== Information provided ==

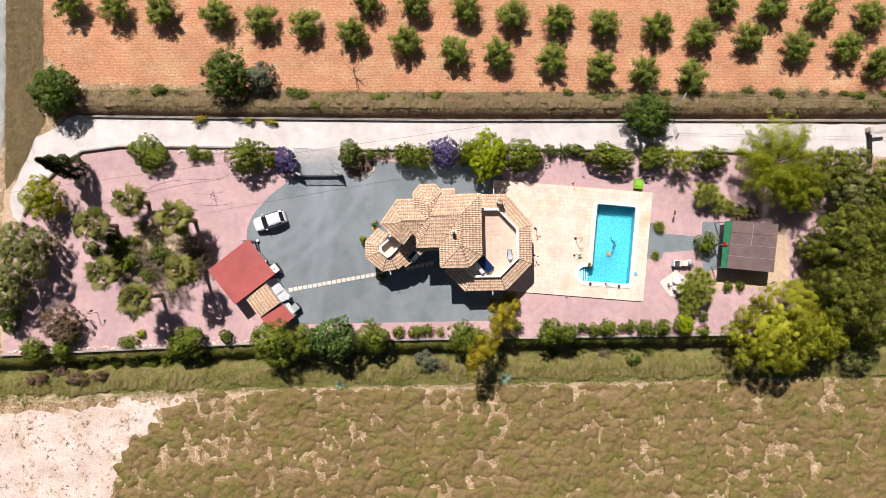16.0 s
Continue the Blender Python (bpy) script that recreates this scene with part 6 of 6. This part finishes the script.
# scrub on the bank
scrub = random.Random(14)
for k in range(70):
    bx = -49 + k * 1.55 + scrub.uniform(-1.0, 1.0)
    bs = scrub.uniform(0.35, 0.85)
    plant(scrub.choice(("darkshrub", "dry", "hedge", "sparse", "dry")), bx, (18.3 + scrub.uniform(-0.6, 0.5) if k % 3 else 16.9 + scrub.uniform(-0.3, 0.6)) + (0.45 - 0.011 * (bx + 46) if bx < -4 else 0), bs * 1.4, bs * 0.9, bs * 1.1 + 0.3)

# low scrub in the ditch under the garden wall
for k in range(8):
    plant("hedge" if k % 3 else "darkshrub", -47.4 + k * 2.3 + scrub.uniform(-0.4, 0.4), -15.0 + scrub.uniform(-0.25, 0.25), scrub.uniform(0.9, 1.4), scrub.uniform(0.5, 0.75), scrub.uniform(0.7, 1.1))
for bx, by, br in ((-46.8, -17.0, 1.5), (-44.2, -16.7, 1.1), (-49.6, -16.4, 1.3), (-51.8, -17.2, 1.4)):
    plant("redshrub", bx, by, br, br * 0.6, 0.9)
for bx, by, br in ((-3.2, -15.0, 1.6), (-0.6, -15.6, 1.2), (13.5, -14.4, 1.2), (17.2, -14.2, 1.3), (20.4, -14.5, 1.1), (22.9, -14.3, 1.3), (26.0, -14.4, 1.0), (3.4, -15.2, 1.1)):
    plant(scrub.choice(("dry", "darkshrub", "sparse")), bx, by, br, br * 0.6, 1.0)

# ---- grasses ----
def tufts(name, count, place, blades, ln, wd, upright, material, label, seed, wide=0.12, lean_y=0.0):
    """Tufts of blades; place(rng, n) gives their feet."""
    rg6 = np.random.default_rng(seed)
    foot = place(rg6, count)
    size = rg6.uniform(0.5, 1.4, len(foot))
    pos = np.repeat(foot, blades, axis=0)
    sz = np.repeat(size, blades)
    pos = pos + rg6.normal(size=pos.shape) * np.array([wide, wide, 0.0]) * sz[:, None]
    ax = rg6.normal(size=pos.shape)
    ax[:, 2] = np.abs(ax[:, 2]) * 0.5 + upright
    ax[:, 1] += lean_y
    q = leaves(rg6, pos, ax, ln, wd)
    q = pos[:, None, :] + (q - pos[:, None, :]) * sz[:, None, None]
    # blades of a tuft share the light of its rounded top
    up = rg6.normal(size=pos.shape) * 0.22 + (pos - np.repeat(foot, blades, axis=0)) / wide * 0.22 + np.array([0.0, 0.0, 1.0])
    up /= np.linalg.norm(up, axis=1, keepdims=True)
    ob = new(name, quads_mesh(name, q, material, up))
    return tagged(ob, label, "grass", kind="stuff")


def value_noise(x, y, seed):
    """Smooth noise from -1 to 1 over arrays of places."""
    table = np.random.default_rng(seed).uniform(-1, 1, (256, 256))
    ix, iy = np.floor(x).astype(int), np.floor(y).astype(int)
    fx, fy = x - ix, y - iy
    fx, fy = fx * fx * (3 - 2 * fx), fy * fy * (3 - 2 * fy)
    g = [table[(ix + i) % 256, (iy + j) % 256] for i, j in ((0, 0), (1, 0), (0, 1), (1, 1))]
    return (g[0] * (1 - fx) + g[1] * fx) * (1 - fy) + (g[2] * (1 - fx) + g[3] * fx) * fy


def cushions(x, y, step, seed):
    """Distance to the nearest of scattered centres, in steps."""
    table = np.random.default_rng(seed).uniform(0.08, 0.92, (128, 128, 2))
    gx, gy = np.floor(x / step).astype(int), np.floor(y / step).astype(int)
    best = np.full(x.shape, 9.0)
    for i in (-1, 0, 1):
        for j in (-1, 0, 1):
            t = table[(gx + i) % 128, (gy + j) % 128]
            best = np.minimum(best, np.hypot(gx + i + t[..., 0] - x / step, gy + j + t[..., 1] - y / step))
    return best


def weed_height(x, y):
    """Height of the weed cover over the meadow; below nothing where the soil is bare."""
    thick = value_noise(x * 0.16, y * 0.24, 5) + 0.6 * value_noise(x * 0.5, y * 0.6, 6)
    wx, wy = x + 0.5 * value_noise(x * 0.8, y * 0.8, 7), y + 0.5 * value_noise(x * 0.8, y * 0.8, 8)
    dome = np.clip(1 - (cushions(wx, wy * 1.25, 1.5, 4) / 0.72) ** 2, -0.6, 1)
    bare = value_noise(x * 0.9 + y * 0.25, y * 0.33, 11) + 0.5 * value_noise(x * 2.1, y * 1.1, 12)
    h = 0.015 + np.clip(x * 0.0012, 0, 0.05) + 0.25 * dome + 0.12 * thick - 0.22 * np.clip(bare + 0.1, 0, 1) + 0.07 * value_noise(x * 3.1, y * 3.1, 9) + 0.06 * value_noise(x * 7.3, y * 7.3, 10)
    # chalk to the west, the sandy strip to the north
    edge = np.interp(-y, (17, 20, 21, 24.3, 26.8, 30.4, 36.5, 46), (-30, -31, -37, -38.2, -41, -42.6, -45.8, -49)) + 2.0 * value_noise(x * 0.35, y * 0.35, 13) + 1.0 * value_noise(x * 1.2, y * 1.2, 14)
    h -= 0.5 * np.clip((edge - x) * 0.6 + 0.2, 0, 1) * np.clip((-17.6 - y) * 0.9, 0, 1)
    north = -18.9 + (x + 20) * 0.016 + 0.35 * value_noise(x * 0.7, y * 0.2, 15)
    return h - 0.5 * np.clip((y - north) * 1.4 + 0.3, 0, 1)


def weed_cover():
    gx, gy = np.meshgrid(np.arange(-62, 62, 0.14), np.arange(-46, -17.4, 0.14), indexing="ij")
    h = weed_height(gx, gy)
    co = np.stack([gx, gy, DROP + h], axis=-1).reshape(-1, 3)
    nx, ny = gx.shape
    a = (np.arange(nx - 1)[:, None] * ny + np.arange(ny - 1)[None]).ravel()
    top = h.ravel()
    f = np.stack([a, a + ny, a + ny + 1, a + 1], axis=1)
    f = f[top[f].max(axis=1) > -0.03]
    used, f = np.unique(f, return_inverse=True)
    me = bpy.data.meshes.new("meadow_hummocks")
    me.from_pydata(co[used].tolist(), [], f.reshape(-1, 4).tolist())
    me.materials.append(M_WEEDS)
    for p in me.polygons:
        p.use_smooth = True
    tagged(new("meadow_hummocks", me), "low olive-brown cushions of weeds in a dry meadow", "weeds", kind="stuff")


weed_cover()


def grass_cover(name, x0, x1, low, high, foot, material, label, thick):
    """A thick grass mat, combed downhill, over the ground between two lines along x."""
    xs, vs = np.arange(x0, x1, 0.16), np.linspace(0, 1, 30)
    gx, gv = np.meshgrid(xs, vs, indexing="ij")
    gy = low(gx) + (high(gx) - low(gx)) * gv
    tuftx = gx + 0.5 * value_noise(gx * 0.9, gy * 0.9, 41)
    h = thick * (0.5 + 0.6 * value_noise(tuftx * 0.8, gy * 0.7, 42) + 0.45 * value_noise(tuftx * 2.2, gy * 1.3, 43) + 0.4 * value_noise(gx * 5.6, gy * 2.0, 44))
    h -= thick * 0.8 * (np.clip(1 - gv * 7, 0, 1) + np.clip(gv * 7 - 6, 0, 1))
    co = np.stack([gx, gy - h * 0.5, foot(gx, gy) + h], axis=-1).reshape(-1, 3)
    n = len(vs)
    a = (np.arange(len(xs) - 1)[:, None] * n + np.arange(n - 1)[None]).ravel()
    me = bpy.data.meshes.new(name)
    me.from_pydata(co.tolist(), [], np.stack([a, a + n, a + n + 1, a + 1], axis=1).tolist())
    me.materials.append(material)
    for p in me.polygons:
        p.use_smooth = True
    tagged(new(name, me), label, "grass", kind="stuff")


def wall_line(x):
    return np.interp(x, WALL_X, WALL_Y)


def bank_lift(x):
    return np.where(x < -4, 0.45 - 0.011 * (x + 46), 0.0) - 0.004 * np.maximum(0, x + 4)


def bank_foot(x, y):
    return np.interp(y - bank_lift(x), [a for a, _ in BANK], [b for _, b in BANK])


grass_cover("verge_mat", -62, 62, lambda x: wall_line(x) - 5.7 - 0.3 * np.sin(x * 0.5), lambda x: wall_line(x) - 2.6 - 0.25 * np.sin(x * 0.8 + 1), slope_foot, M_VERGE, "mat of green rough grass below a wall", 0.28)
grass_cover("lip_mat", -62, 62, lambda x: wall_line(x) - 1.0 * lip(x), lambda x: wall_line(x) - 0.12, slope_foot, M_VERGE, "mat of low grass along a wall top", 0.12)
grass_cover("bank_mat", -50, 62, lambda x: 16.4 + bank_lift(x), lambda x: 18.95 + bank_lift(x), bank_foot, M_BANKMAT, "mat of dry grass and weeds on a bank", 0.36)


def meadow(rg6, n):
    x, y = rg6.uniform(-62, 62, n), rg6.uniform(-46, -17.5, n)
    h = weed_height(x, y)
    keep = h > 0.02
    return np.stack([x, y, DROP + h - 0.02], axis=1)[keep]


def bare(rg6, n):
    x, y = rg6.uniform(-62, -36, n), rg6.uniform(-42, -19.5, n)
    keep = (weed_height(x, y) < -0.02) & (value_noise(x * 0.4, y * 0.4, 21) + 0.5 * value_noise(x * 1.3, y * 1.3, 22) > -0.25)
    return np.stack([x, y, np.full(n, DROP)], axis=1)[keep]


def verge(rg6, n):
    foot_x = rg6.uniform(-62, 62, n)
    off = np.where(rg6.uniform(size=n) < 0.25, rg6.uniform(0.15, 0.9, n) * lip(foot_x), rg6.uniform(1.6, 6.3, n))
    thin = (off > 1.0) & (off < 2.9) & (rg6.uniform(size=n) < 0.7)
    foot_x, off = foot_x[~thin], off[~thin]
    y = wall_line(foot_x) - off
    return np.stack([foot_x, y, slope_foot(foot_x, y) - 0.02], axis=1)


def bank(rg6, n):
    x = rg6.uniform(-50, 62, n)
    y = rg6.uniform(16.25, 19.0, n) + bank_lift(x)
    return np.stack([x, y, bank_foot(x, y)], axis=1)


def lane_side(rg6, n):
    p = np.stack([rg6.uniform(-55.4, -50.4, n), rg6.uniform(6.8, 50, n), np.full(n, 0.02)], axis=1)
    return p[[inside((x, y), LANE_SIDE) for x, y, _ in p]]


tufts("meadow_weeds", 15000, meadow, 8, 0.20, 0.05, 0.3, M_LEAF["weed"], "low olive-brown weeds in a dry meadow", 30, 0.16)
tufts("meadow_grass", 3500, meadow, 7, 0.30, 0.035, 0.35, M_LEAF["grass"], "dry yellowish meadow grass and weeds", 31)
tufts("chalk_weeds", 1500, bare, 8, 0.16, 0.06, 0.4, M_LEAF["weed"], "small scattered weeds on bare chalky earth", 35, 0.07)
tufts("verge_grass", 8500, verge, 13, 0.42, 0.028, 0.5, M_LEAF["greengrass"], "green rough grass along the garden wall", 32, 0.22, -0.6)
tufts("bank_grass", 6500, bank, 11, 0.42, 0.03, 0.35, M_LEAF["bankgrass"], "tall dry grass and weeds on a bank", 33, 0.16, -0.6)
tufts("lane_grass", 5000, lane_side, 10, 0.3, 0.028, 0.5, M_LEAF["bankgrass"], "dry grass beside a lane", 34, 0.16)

===

Please repeat exactly the data above from its first line to the line that contains "bs * 1.1 + 0.3)", inclusive, and leave every picture out.

**Exercise solution**:
16.0 s
Continue the Blender Python (bpy) script that recreates this scene with part 6 of 6. This part finishes the script.
# scrub on the bank
scrub = random.Random(14)
for k in range(70):
    bx = -49 + k * 1.55 + scrub.uniform(-1.0, 1.0)
    bs = scrub.uniform(0.35, 0.85)
    plant(scrub.choice(("darkshrub", "dry", "hedge", "sparse", "dry")), bx, (18.3 + scrub.uniform(-0.6, 0.5) if k % 3 else 16.9 + scrub.uniform(-0.3, 0.6)) + (0.45 - 0.011 * (bx + 46) if bx < -4 else 0), bs * 1.4, bs * 0.9, bs * 1.1 + 0.3)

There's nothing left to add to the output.